Hidden Gems #22: Pontiac
6 hours ago
I discovered Lyle Lovett when he did a session for Andy Kershaw’s radio 1 show in the late 1980s. There were four tracks, spread across the show, and from the very beginning of the first one, You Can't Resist It, I was hooked. The session featured just Lovett and cellist John Hagen, and I’ve yet to find a recorded version of the song that lives up to the spellbinding effect of my first exposure to the song, although I’ve seen the pair recreate it on more than one occasion live in concert. I was tempted to weave him into Dead Man Singing, but somehow couldn't find a space for him.
Lovett was part of the 80s Alt-Country revival, along with the likes of Dwight Yoakam and k.d. lang, and Pontiac (1988) was his second album. It opens with another song from that Kershaw session, and one that would be in contention for a place if ever I was called upon to choose my Desert Island Discs: If I Had a Boat. I was instantly taken with the song on that first hearing, a playful, almost irreverent, confection about wishing to have a boat, and a pony, and to ride the latter on the former. Over the years I’ve come to realise that behind the whimsical deadpan lyrics lies a heartfelt paeon to freedom, and one of the most subtly meaningful songs in the country canon.
Lovett glides elegantly through different styles, from doleful acoustic ballads to country swing, from honky-tonk to jazz. Country royalty Emmylou Harris turns up on Walk Through the Bottomland, while tongue-in-cheek offerings like She's Hot To Go or She's No Lady use humour – sometimes aimed at the singer himself – to undercut what in other hands could come across as sexism. In the former, we are told, ‘The preacher asked her, and she said “I do”. The preacher asked me, she said, “Yes, he does too.” The preacher said, “Son, I pronounce you 99 to life. She’s no lady, she’s your wife”.' Similarly, She's Hot To Go sees the singer excitedly describing the visual charms of a lady who has caught his eye, until she turns round and the lyric turns to a panic-stricken repetition of the fact that she’s ugly.
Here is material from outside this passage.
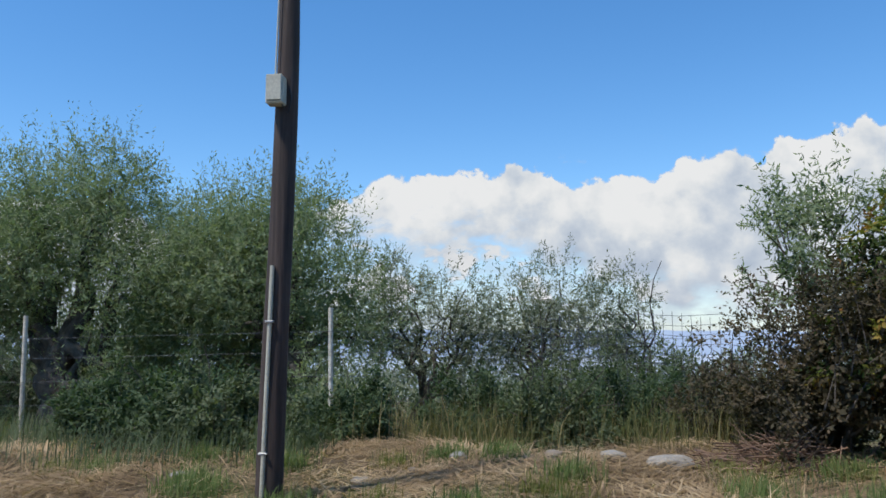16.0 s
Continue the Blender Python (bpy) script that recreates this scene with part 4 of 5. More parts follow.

A quick drum fill later, one of Lovett’s band responds with ‘Well you’re ugly too’, which sees the singer dismiss his remaining objections and return to enthusiastic admiration and desire.
Set against that humour, there are songs of quiet understatement that suggest a deep hinterland of emotion. Simple Song and Pontiac, for example are textbook examples of the less is more school of thought, powerful and hard-hitting yet gossamer thin if you were to start dissecting them. Any attempt to pigeonhole Lovett on the basis of his songwriting, whether stylistically or lyrically, is doomed to fail. He turns his hand to an eclectic mix of styles and subjects and effortlessly masters all of them.
Perhaps the song on the album that best stands up to the vast shadow cast by If I Had a Boat is LA County. I’ve seen Lovett perform it live on a number of occasions, and it says something for a song if even the ad hoc introduction sticks in the memory decades later. I remember Lovett once explaining that, ‘Whenever I write a song, one thing I always try to remember is to make myself look as good as possible,’ before pausing for a perfectly judged beat and adding, ‘With this one, I’m not sure what went wrong.’ If you listen to the song, with its gradually unravelling storyline of lost love and a murderous road trip, you’ll see what he means.
Lovett himself is more familiar to non-country fans as the voice who duets with Randy Newman on You've Got a Friend In Me at the end of Toy Story 2 (1999), as a sometime actor – he had parts in The Player (1992) and Short Cuts (1993), among others – and as a former husband to Julia Roberts. I remember seeing him play Hammersmith Odeon at one point in the 1990s where an irritating American woman some rows behind me kept calling stuff out between songs. Lovett seemed graciously indulgent rather than nipping her interruptions in the bud, and when news broke of his marriage to Roberts not long after, I wondered whether the irritating American had been, in fact, the world famous actress. Lovett himself is no oil painting (as he reminds us in She's Hot To Go), and I remember as a single man at the time feeling that if he could marry Juliet Roberts, it gave hope to us all.
But Lovett deserves to be remembered in his own right. If he managed to punch above his weight in looks, he was certainly Ms Roberts’ equal in terms of talent. As a performer and – especially – a songwriter, he deserves to be much more widely hailed. One review of Pontiac describes it as ‘a terrific showcase of his subversive and idiosyncratic country style’, with its songwriting ‘landing somewhere between magical realism and creative nonfiction’. That’ll do for me.